REQUIRED WORK>
Write out the full listing exactly as given, minus the images.

DATA SEGMENT>

--- --- ---

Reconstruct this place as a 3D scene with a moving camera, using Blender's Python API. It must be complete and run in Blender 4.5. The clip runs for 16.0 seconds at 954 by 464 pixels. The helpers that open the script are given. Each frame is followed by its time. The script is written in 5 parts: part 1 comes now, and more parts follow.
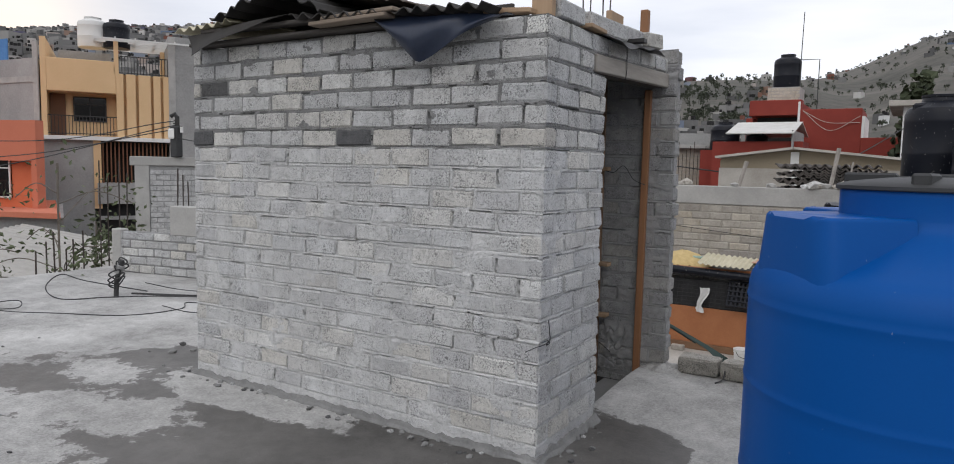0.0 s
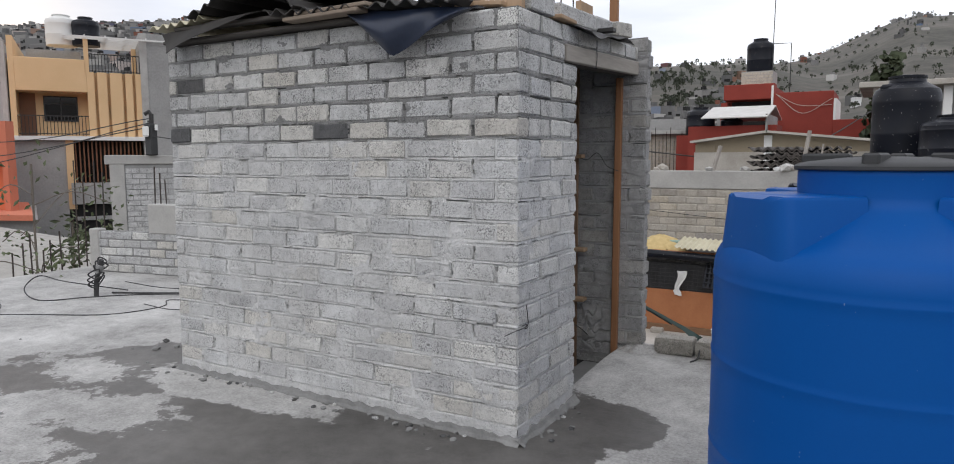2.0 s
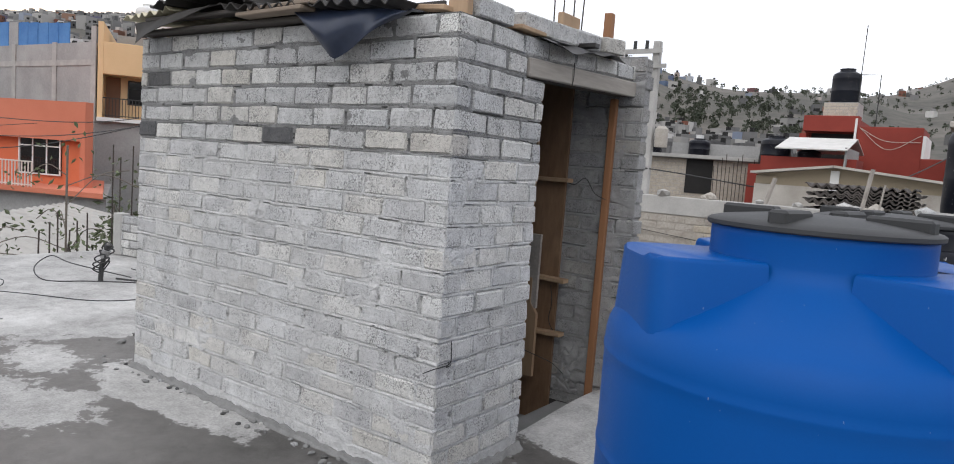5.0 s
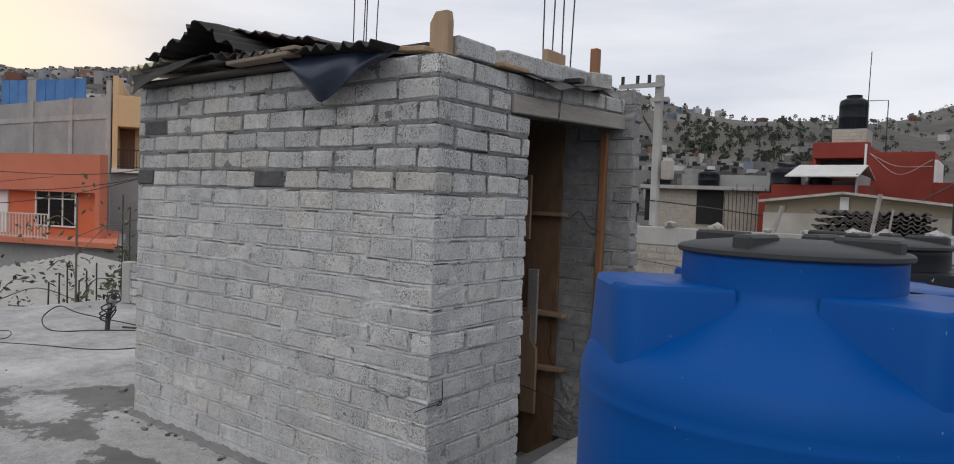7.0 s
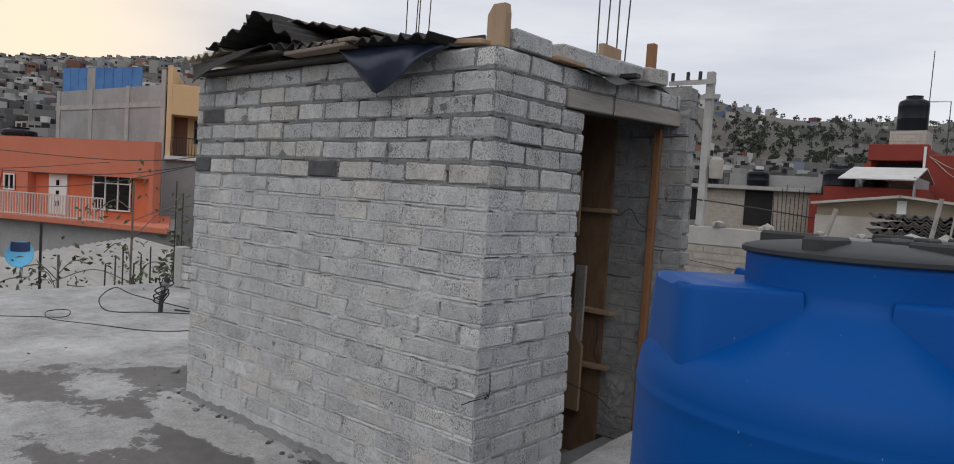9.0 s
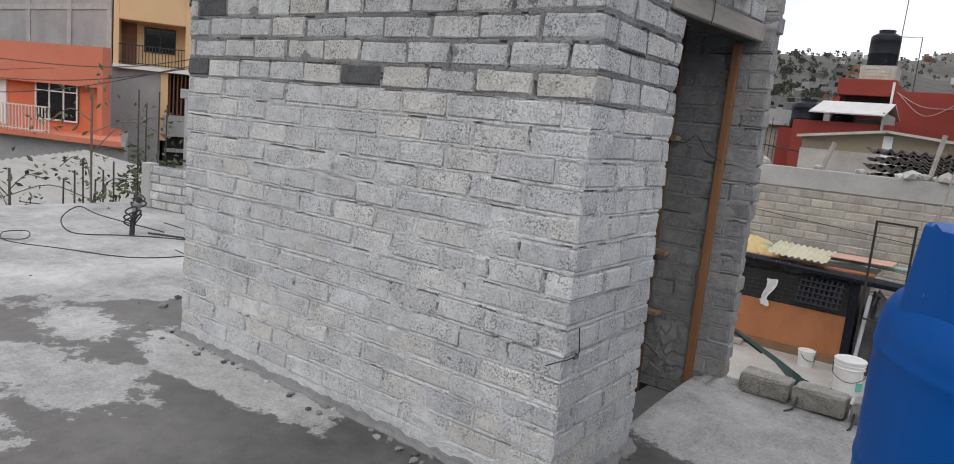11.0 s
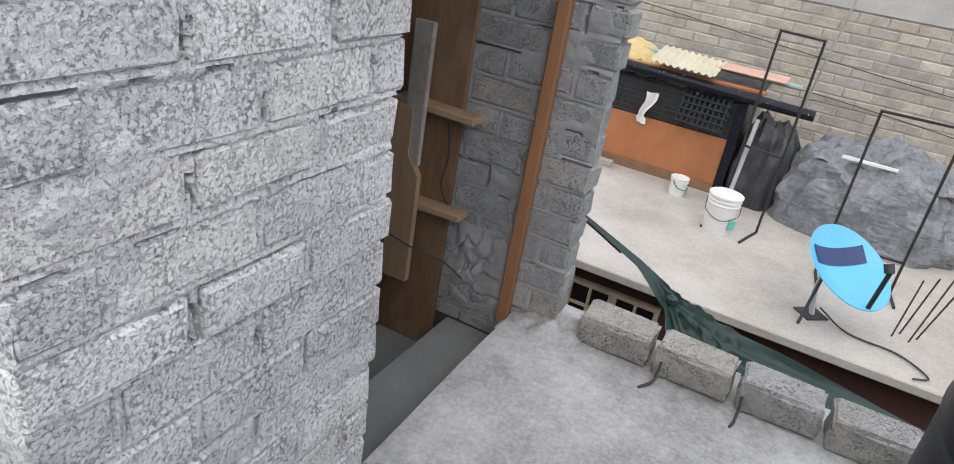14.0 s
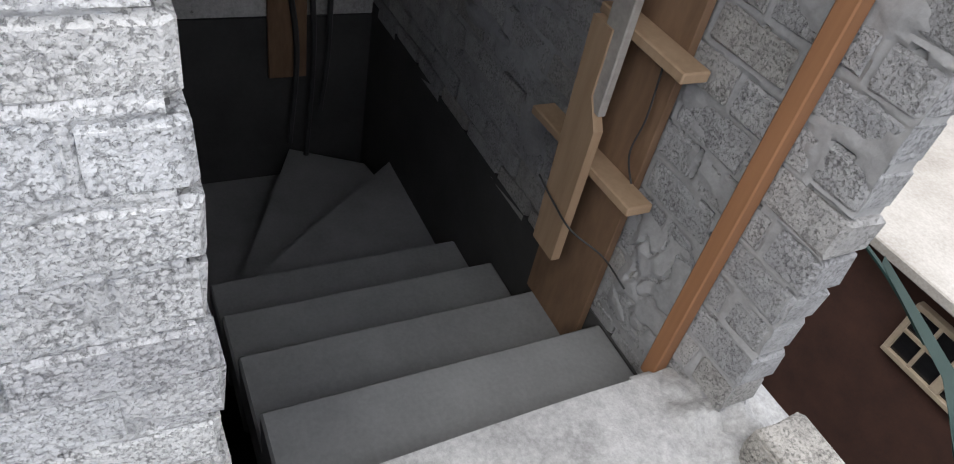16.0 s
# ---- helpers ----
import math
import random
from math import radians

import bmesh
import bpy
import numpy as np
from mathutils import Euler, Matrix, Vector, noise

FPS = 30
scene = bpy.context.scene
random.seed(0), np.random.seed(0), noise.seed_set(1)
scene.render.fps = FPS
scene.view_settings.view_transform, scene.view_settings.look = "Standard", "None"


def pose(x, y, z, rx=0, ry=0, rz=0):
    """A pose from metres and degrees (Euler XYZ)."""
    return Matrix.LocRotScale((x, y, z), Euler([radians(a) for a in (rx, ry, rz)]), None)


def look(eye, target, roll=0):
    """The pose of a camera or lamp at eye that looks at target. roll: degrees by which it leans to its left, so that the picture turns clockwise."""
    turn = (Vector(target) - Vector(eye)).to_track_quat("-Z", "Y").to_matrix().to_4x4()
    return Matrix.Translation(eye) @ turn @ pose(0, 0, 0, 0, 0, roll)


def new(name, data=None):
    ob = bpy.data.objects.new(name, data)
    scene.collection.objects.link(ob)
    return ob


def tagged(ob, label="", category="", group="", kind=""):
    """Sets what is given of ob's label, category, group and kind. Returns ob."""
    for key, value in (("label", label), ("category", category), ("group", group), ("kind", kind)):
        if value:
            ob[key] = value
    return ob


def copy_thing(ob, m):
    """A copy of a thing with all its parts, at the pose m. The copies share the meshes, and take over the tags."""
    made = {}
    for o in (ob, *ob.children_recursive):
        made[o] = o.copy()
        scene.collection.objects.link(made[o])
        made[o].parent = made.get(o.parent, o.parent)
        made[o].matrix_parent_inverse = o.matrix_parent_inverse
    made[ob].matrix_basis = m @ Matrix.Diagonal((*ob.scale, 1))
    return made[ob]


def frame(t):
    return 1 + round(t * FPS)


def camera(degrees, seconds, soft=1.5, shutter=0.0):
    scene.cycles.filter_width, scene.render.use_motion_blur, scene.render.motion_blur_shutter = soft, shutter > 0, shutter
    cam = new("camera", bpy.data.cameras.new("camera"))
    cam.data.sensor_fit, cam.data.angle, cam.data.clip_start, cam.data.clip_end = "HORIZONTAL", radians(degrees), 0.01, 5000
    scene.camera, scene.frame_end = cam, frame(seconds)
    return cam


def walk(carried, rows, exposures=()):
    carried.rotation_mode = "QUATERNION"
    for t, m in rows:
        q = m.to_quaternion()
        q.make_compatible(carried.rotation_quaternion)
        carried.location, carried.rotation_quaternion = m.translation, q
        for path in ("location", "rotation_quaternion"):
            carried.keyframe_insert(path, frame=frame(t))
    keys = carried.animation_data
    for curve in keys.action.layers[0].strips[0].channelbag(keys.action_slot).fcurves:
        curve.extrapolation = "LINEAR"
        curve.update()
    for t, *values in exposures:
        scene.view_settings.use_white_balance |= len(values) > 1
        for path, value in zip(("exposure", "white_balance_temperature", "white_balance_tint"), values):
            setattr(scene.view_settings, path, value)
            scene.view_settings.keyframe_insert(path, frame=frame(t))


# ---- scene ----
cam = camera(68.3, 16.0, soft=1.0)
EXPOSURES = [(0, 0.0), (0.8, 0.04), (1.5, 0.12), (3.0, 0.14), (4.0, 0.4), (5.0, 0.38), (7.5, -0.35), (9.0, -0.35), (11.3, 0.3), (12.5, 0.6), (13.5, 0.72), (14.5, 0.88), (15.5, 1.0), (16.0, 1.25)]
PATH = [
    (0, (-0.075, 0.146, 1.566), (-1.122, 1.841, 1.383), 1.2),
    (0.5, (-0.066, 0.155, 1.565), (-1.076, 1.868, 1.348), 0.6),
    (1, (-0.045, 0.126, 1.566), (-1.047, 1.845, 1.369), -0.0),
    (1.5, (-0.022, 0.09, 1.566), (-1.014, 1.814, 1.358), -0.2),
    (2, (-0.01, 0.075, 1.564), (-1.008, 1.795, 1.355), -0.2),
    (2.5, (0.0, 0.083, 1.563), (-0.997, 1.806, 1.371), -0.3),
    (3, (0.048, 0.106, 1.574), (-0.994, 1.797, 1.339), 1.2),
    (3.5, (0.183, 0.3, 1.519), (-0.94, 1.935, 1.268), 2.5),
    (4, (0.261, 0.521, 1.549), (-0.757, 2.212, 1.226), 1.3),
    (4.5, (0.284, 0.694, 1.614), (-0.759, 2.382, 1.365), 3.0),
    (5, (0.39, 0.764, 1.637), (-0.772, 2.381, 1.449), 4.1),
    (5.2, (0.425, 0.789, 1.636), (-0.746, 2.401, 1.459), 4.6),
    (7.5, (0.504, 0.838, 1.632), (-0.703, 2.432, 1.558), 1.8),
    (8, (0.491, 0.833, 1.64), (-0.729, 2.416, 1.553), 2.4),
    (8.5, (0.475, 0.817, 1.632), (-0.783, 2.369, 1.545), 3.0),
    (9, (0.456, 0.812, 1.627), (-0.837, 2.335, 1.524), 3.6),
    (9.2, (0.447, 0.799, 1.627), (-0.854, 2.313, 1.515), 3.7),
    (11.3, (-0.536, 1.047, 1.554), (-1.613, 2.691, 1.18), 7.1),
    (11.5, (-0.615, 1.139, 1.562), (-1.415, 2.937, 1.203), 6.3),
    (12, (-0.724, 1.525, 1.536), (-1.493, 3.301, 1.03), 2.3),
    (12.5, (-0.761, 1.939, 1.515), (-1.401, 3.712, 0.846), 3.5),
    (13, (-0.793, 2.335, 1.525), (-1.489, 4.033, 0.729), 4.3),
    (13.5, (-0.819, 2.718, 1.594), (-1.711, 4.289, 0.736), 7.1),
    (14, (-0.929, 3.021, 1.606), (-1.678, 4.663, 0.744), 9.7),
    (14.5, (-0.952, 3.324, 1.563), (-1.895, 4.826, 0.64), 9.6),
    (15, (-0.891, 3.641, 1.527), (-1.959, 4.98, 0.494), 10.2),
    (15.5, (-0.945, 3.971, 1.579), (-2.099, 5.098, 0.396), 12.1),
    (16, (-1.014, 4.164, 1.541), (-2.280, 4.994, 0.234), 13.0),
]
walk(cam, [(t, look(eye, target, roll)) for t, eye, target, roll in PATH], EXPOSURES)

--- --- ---

EXERCISE SOLUTION>
Reconstruct this place as a 3D scene with a moving camera, using Blender's Python API. It must be complete and run in Blender 4.5. The clip runs for 16.0 seconds at 954 by 464 pixels. The helpers that open the script are given. Each frame is followed by its time. The script is written in 5 parts: part 1 comes now, and more parts follow.
0.0 s
2.0 s
5.0 s
7.0 s
9.0 s
11.0 s
14.0 s
16.0 s
# ---- helpers ----
import math
import random
from math import radians

import bmesh
import bpy
import numpy as np
from mathutils import Euler, Matrix, Vector, noise

FPS = 30
scene = bpy.context.scene
random.seed(0), np.random.seed(0), noise.seed_set(1)
scene.render.fps = FPS
scene.view_settings.view_transform, scene.view_settings.look = "Standard", "None"


def pose(x, y, z, rx=0, ry=0, rz=0):
    """A pose from metres and degrees (Euler XYZ)."""
    return Matrix.LocRotScale((x, y, z), Euler([radians(a) for a in (rx, ry, rz)]), None)


def look(eye, target, roll=0):
    """The pose of a camera or lamp at eye that looks at target. roll: degrees by which it leans to its left, so that the picture turns clockwise."""
    turn = (Vector(target) - Vector(eye)).to_track_quat("-Z", "Y").to_matrix().to_4x4()
    return Matrix.Translation(eye) @ turn @ pose(0, 0, 0, 0, 0, roll)


def new(name, data=None):
    ob = bpy.data.objects.new(name, data)
    scene.collection.objects.link(ob)
    return ob


def tagged(ob, label="", category="", group="", kind=""):
    """Sets what is given of ob's label, category, group and kind. Returns ob."""
    for key, value in (("label", label), ("category", category), ("group", group), ("kind", kind)):
        if value:
            ob[key] = value
    return ob


def copy_thing(ob, m):
    """A copy of a thing with all its parts, at the pose m. The copies share the meshes, and take over the tags."""
    made = {}
    for o in (ob, *ob.children_recursive):
        made[o] = o.copy()
        scene.collection.objects.link(made[o])
        made[o].parent = made.get(o.parent, o.parent)
        made[o].matrix_parent_inverse = o.matrix_parent_inverse
    made[ob].matrix_basis = m @ Matrix.Diagonal((*ob.scale, 1))
    return made[ob]


def frame(t):
    return 1 + round(t * FPS)


def camera(degrees, seconds, soft=1.5, shutter=0.0):
    scene.cycles.filter_width, scene.render.use_motion_blur, scene.render.motion_blur_shutter = soft, shutter > 0, shutter
    cam = new("camera", bpy.data.cameras.new("camera"))
    cam.data.sensor_fit, cam.data.angle, cam.data.clip_start, cam.data.clip_end = "HORIZONTAL", radians(degrees), 0.01, 5000
    scene.camera, scene.frame_end = cam, frame(seconds)
    return cam


def walk(carried, rows, exposures=()):
    carried.rotation_mode = "QUATERNION"
    for t, m in rows:
        q = m.to_quaternion()
        q.make_compatible(carried.rotation_quaternion)
        carried.location, carried.rotation_quaternion = m.translation, q
        for path in ("location", "rotation_quaternion"):
            carried.keyframe_insert(path, frame=frame(t))
    keys = carried.animation_data
    for curve in keys.action.layers[0].strips[0].channelbag(keys.action_slot).fcurves:
        curve.extrapolation = "LINEAR"
        curve.update()
    for t, *values in exposures:
        scene.view_settings.use_white_balance |= len(values) > 1
        for path, value in zip(("exposure", "white_balance_temperature", "white_balance_tint"), values):
            setattr(scene.view_settings, path, value)
            scene.view_settings.keyframe_insert(path, frame=frame(t))


# ---- scene ----
cam = camera(68.3, 16.0, soft=1.0)
EXPOSURES = [(0, 0.0), (0.8, 0.04), (1.5, 0.12), (3.0, 0.14), (4.0, 0.4), (5.0, 0.38), (7.5, -0.35), (9.0, -0.35), (11.3, 0.3), (12.5, 0.6), (13.5, 0.72), (14.5, 0.88), (15.5, 1.0), (16.0, 1.25)]
PATH = [
    (0, (-0.075, 0.146, 1.566), (-1.122, 1.841, 1.383), 1.2),
    (0.5, (-0.066, 0.155, 1.565), (-1.076, 1.868, 1.348), 0.6),
    (1, (-0.045, 0.126, 1.566), (-1.047, 1.845, 1.369), -0.0),
    (1.5, (-0.022, 0.09, 1.566), (-1.014, 1.814, 1.358), -0.2),
    (2, (-0.01, 0.075, 1.564), (-1.008, 1.795, 1.355), -0.2),
    (2.5, (0.0, 0.083, 1.563), (-0.997, 1.806, 1.371), -0.3),
    (3, (0.048, 0.106, 1.574), (-0.994, 1.797, 1.339), 1.2),
    (3.5, (0.183, 0.3, 1.519), (-0.94, 1.935, 1.268), 2.5),
    (4, (0.261, 0.521, 1.549), (-0.757, 2.212, 1.226), 1.3),
    (4.5, (0.284, 0.694, 1.614), (-0.759, 2.382, 1.365), 3.0),
    (5, (0.39, 0.764, 1.637), (-0.772, 2.381, 1.449), 4.1),
    (5.2, (0.425, 0.789, 1.636), (-0.746, 2.401, 1.459), 4.6),
    (7.5, (0.504, 0.838, 1.632), (-0.703, 2.432, 1.558), 1.8),
    (8, (0.491, 0.833, 1.64), (-0.729, 2.416, 1.553), 2.4),
    (8.5, (0.475, 0.817, 1.632), (-0.783, 2.369, 1.545), 3.0),
    (9, (0.456, 0.812, 1.627), (-0.837, 2.335, 1.524), 3.6),
    (9.2, (0.447, 0.799, 1.627), (-0.854, 2.313, 1.515), 3.7),
    (11.3, (-0.536, 1.047, 1.554), (-1.613, 2.691, 1.18), 7.1),
    (11.5, (-0.615, 1.139, 1.562), (-1.415, 2.937, 1.203), 6.3),
    (12, (-0.724, 1.525, 1.536), (-1.493, 3.301, 1.03), 2.3),
    (12.5, (-0.761, 1.939, 1.515), (-1.401, 3.712, 0.846), 3.5),
    (13, (-0.793, 2.335, 1.525), (-1.489, 4.033, 0.729), 4.3),
    (13.5, (-0.819, 2.718, 1.594), (-1.711, 4.289, 0.736), 7.1),
    (14, (-0.929, 3.021, 1.606), (-1.678, 4.663, 0.744), 9.7),
    (14.5, (-0.952, 3.324, 1.563), (-1.895, 4.826, 0.64), 9.6),
    (15, (-0.891, 3.641, 1.527), (-1.959, 4.98, 0.494), 10.2),
    (15.5, (-0.945, 3.971, 1.579), (-2.099, 5.098, 0.396), 12.1),
    (16, (-1.014, 4.164, 1.541), (-2.280, 4.994, 0.234), 13.0),
]
walk(cam, [(t, look(eye, target, roll)) for t, eye, target, roll in PATH], EXPOSURES)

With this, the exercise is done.